WHAT IS ASKED:
Quote only the lines from the line containing "made[o] = o.copy()" to the line containing "q = m.to_quaternion()", with both of those lines included, please, exactly as written.

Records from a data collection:
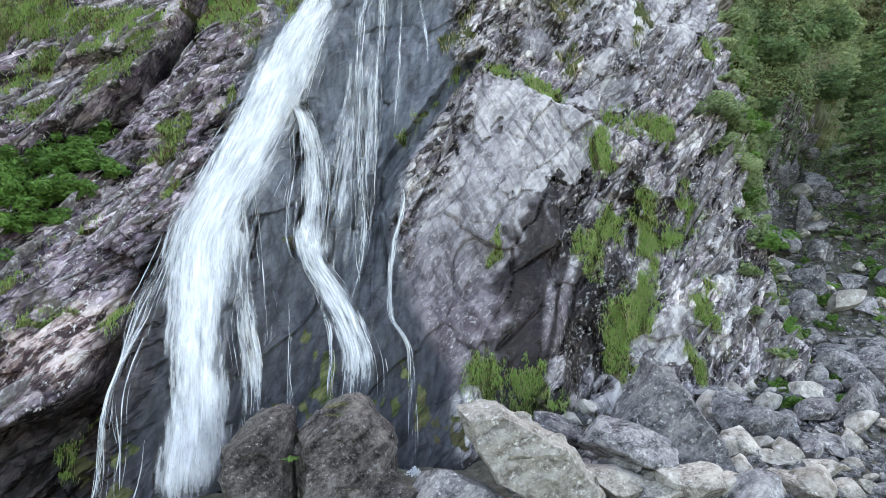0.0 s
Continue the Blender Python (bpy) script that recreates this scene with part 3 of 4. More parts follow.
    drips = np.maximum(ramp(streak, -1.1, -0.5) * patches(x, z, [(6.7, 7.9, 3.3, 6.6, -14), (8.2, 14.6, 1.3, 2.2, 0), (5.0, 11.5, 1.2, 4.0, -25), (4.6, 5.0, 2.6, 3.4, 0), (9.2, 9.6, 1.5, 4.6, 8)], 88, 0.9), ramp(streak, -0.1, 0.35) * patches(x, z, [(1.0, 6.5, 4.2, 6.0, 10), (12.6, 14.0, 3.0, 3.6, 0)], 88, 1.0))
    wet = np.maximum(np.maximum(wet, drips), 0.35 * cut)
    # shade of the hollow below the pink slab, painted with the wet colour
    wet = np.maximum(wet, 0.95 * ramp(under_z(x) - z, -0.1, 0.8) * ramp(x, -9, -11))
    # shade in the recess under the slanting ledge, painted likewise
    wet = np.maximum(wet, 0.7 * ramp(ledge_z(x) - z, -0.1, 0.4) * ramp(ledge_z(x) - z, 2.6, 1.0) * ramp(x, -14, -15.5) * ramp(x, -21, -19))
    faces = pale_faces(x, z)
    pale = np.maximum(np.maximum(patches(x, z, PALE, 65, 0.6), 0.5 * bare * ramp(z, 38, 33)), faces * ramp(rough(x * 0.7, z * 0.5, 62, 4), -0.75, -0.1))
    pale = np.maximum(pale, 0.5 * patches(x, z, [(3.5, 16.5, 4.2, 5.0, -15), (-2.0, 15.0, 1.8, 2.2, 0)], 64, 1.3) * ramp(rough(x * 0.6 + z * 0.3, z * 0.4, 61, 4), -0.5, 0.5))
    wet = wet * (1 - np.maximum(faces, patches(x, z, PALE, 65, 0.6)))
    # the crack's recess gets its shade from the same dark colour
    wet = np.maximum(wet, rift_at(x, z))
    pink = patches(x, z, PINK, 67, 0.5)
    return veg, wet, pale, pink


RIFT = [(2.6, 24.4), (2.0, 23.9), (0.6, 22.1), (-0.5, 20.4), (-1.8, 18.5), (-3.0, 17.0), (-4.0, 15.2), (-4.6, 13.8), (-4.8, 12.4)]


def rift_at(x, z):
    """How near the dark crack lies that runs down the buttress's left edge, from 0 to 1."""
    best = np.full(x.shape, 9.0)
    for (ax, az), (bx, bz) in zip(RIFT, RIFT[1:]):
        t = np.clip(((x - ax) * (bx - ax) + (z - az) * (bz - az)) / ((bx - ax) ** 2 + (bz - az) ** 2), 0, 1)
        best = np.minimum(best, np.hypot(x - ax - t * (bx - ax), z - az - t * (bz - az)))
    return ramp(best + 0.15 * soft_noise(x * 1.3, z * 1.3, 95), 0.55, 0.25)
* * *
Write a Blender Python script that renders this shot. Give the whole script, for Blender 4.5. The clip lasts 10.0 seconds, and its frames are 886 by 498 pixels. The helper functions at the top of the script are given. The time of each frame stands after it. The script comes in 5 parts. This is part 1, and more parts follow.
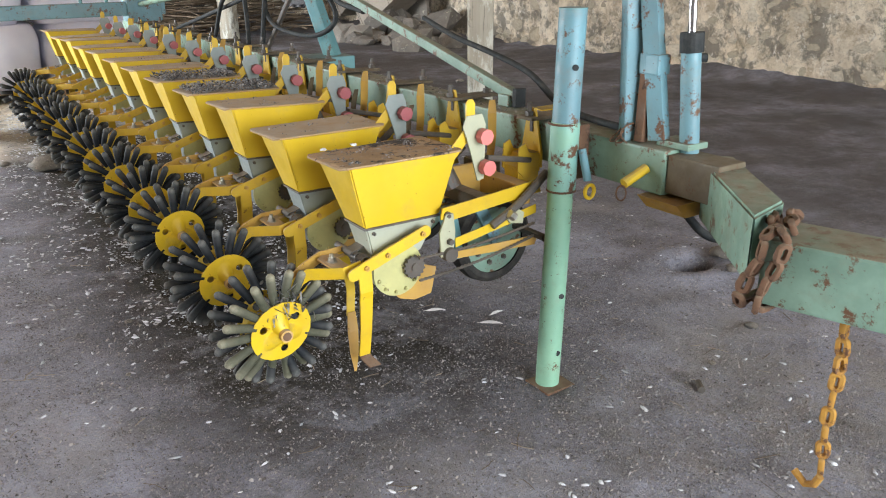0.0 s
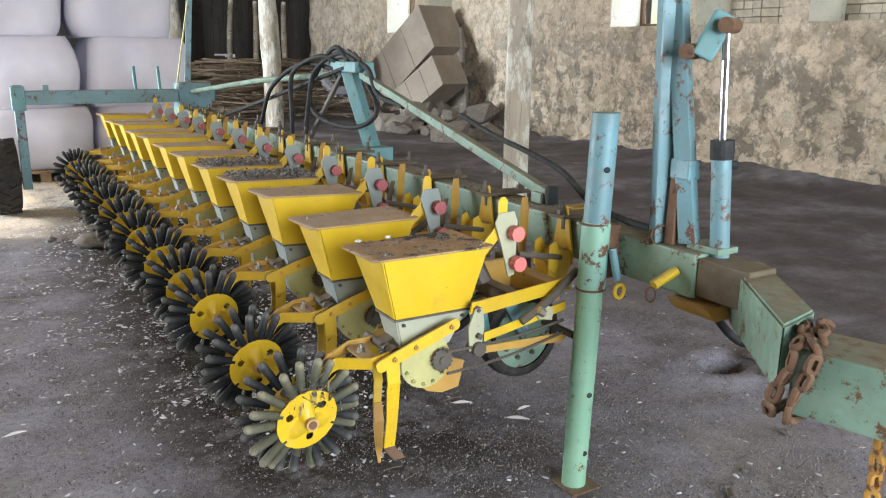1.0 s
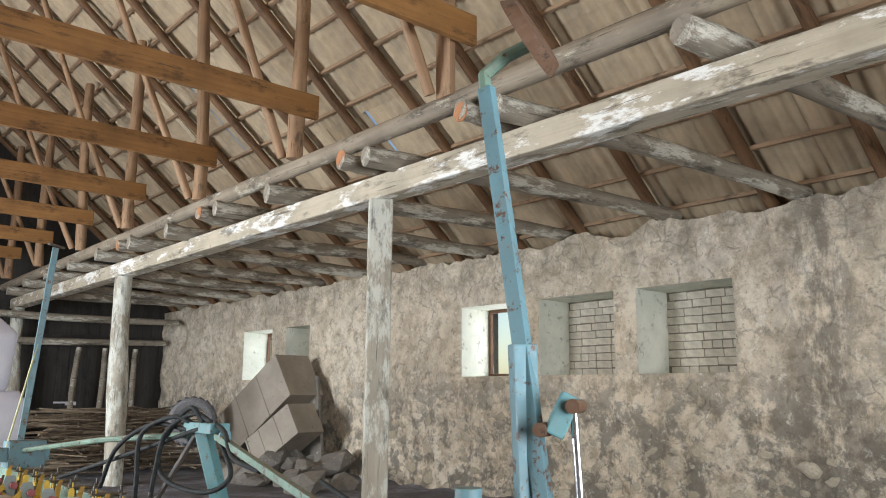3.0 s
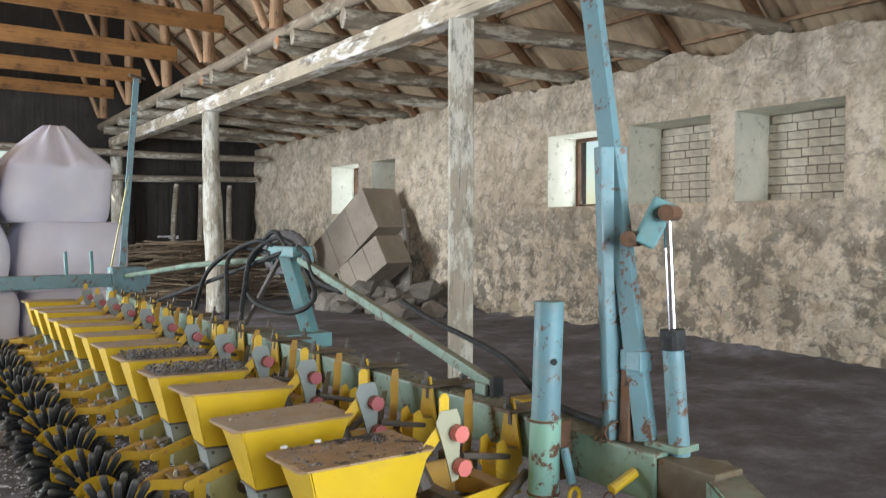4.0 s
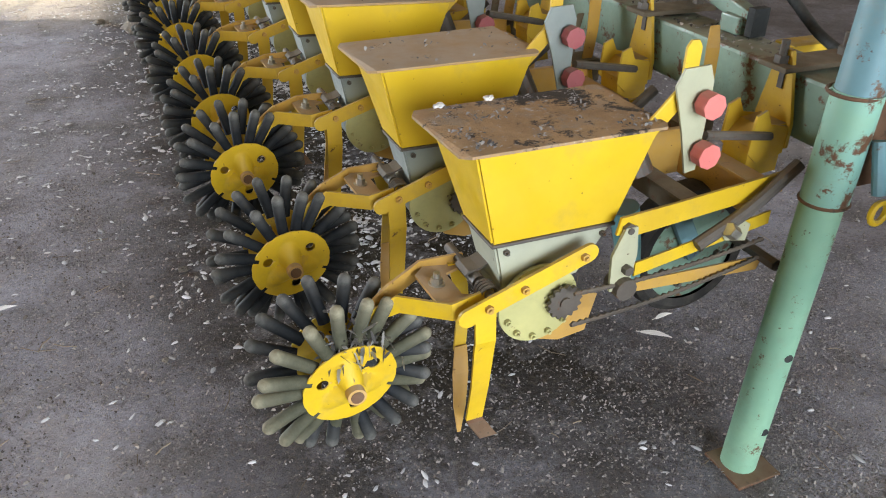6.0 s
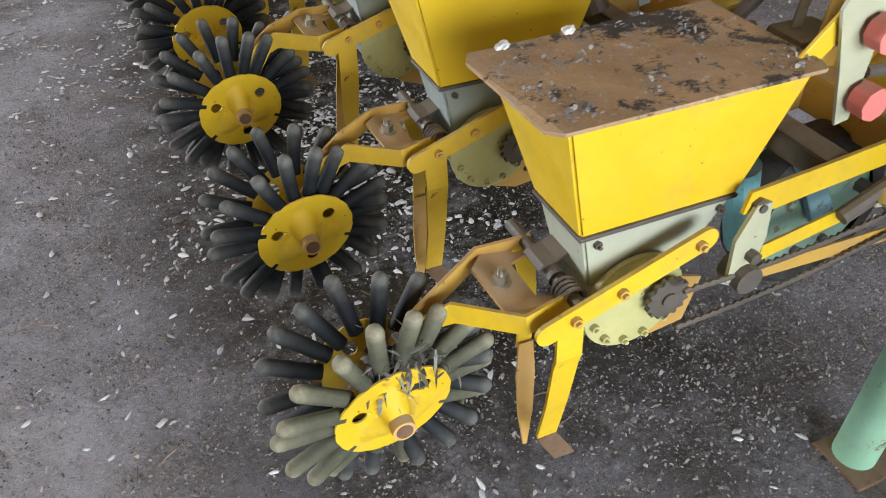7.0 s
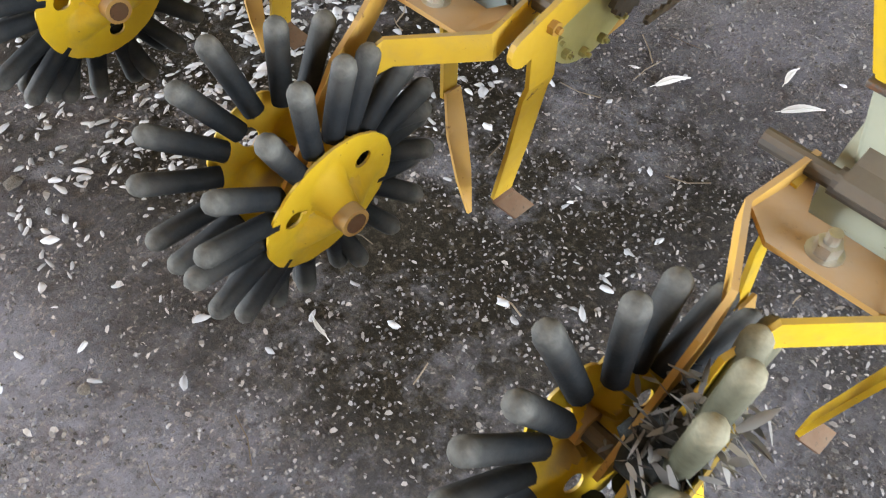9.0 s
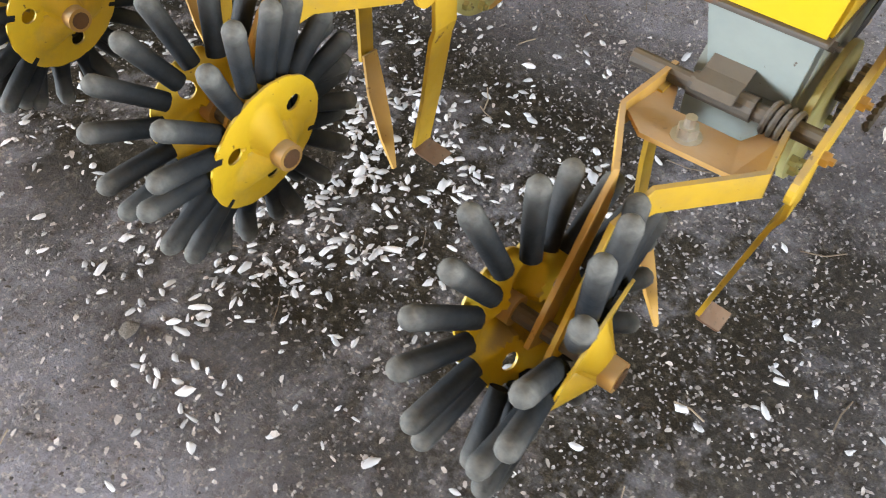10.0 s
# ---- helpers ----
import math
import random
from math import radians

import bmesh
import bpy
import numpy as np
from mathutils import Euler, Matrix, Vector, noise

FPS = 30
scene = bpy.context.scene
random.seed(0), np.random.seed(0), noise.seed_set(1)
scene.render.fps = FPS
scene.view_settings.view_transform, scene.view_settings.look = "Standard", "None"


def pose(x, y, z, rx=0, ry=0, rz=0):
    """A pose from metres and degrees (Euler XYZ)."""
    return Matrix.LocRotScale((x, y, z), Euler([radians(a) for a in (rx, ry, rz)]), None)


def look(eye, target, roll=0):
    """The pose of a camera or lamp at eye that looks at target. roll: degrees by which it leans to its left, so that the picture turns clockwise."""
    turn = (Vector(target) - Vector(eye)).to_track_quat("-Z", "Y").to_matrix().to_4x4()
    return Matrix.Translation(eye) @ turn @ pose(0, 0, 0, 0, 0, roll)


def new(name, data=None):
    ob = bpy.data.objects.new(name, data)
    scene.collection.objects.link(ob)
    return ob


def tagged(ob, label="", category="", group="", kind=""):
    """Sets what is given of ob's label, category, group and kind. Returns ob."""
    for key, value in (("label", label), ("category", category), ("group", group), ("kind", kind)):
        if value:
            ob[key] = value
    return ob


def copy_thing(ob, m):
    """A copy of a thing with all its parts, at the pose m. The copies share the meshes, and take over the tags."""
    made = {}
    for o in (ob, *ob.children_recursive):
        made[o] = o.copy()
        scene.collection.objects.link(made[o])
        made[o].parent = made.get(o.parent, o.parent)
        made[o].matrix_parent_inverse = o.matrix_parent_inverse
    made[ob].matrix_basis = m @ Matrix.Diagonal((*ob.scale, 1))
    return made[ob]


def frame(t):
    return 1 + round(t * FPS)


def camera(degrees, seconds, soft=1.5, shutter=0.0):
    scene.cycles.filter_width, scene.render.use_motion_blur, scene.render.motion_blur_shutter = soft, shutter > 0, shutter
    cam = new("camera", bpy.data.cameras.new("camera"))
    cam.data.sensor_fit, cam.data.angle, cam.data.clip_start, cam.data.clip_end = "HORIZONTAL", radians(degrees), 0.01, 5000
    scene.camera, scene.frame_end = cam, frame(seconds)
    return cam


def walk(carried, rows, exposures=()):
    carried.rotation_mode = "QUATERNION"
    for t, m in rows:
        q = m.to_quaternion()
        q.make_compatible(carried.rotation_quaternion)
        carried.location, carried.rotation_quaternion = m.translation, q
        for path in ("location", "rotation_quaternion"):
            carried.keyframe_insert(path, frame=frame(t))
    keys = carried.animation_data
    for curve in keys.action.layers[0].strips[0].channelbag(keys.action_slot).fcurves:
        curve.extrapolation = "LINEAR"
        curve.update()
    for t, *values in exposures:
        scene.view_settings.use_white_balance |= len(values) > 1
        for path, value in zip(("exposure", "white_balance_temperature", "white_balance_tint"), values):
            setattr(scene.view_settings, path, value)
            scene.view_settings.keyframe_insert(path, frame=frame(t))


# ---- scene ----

EXERCISE SOLUTION:
        made[o] = o.copy()
        scene.collection.objects.link(made[o])
        made[o].parent = made.get(o.parent, o.parent)
        made[o].matrix_parent_inverse = o.matrix_parent_inverse
    made[ob].matrix_basis = m @ Matrix.Diagonal((*ob.scale, 1))
    return made[ob]


def frame(t):
    return 1 + round(t * FPS)


def camera(degrees, seconds, soft=1.5, shutter=0.0):
    scene.cycles.filter_width, scene.render.use_motion_blur, scene.render.motion_blur_shutter = soft, shutter > 0, shutter
    cam = new("camera", bpy.data.cameras.new("camera"))
    cam.data.sensor_fit, cam.data.angle, cam.data.clip_start, cam.data.clip_end = "HORIZONTAL", radians(degrees), 0.01, 5000
    scene.camera, scene.frame_end = cam, frame(seconds)
    return cam


def walk(carried, rows, exposures=()):
    carried.rotation_mode = "QUATERNION"
    for t, m in rows:
        q = m.to_quaternion()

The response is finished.